2. A method of manufacturing a ceramic core for use in an investment casting mould, the method including the steps of moulding the ceramic core in a die, removing the ceramic core from the die, and thereafter forming a desired number of holes in the ceramic core by means of laser energy.

3. A method of manufacture according to Claim 1 or Claim 2 in which after the drilling of each hole, the laser beam is defocussed and the drilling machine used to illuminate the hole again such that only the material in and near the edge of the hole is vapourised, thereby to produce a hole having a radiussed or chamfered edge.

4. A method according to any one of Claims 1 to 3 in which the ceramic core is cured before forming of the hole occurs.

5. A method according to any one of Claims 1 to 3 in which the ceramic core is cured after forming of the hole occurs.
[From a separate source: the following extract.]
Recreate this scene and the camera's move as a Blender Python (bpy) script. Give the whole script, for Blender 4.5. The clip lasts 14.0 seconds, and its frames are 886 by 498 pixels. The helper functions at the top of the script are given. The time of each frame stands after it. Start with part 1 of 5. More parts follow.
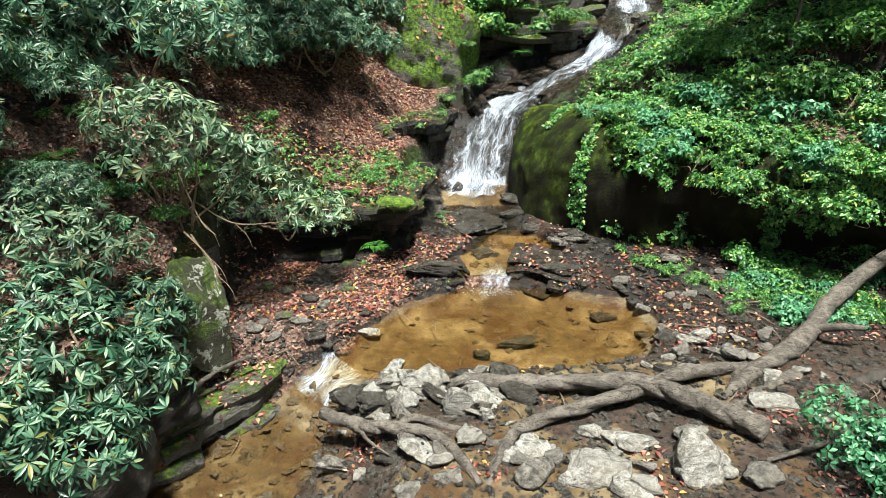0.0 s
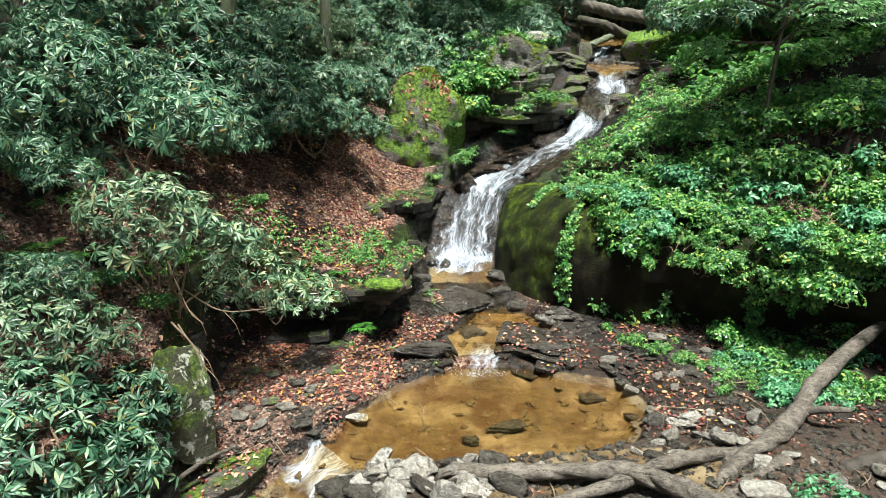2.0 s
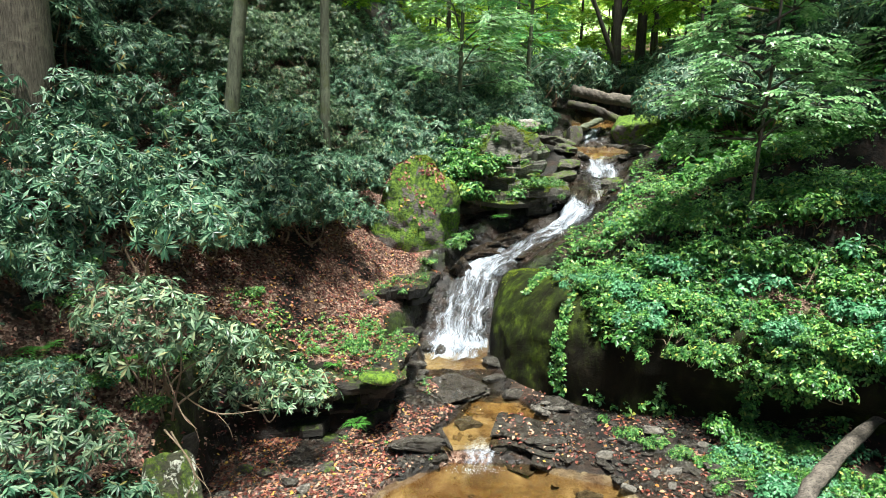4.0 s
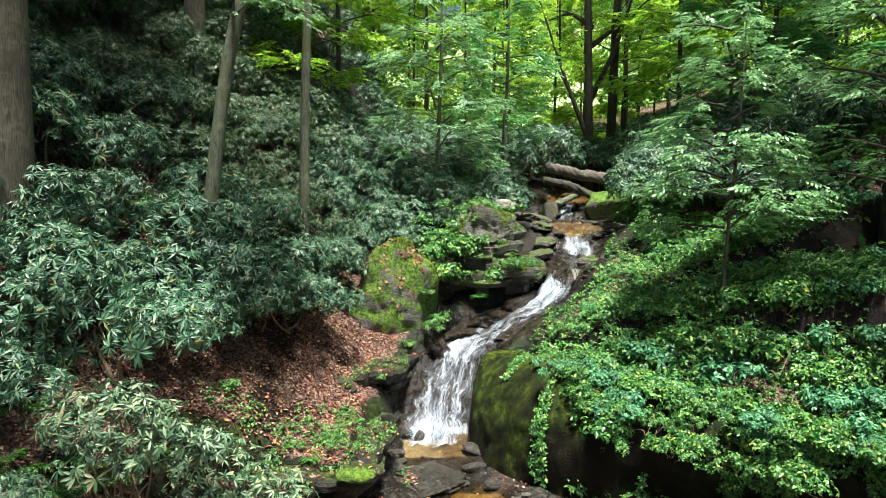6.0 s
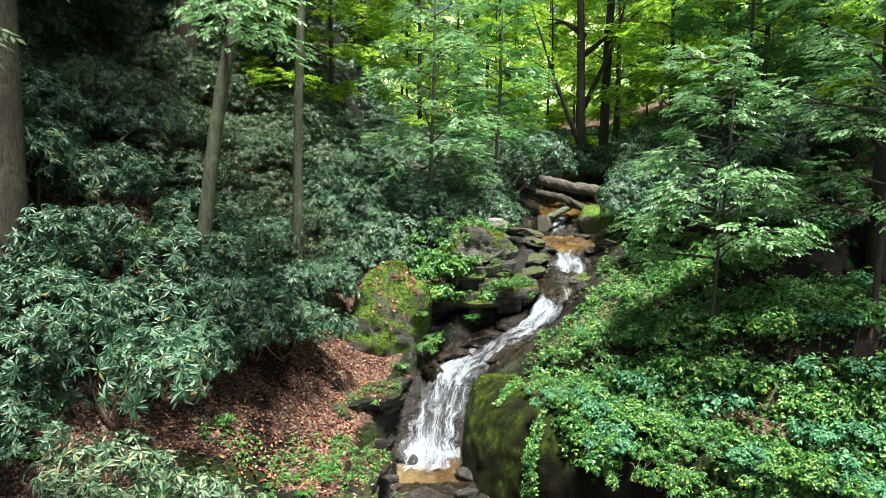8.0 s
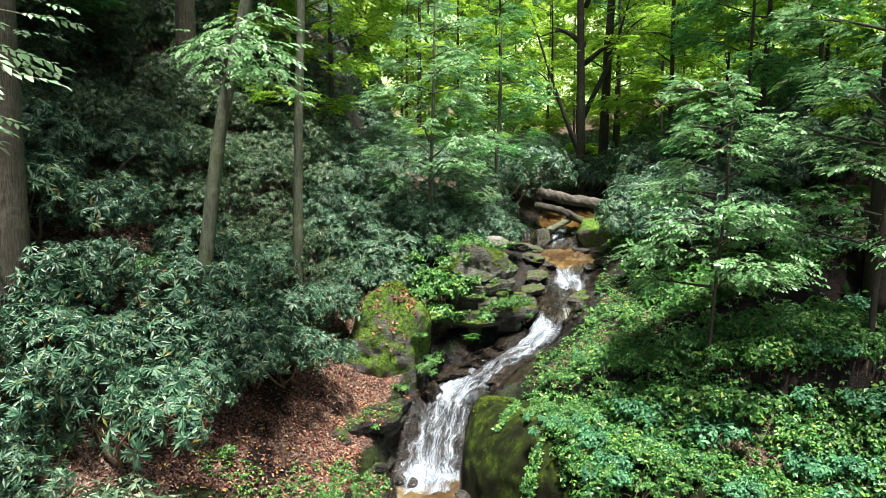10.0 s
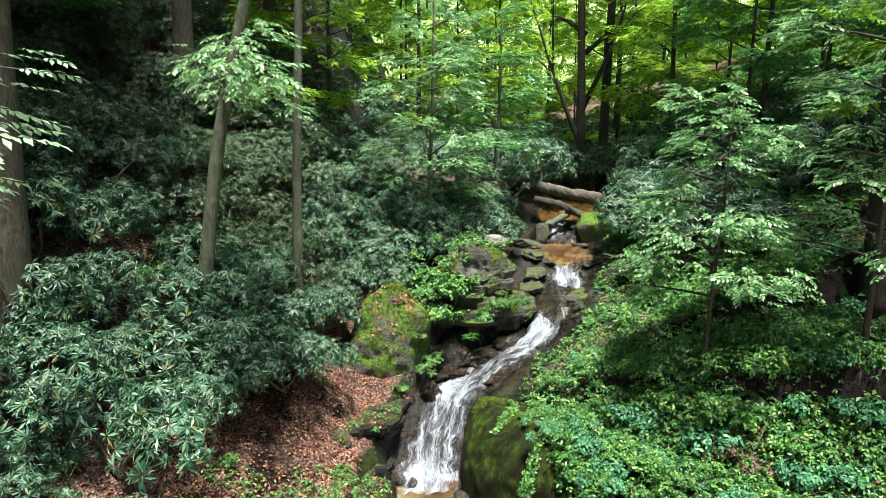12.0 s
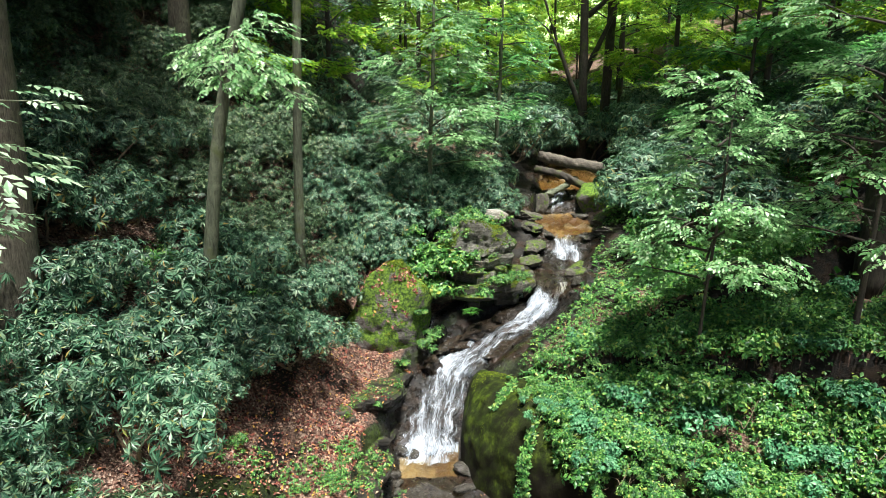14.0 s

6. A method according to any one of Claims 1 to 5 in which the laser energy is applied in the form of pulses of energy.

7. A method according to any one of Claims 1 to 6 in which the holes in the ceramic core are formed as blind holes.

8. A method according to any one of Claims 1 to 6 in which the holes in the ceramic core are formed to extend through the ceramic core from side to the other side.

9. A method of manufacture for a turbine blade substantially as hereinbefore described.

10. A method of manufacture for a ceramic core substantially as hereinbefore described.

11. A turbine blade manufactured by a method according to Claim 1 or any one of Claims 3 to 9.

12. A ceramic core manufactured by a method according to Claim 10 or any one of Claims 2 to 8.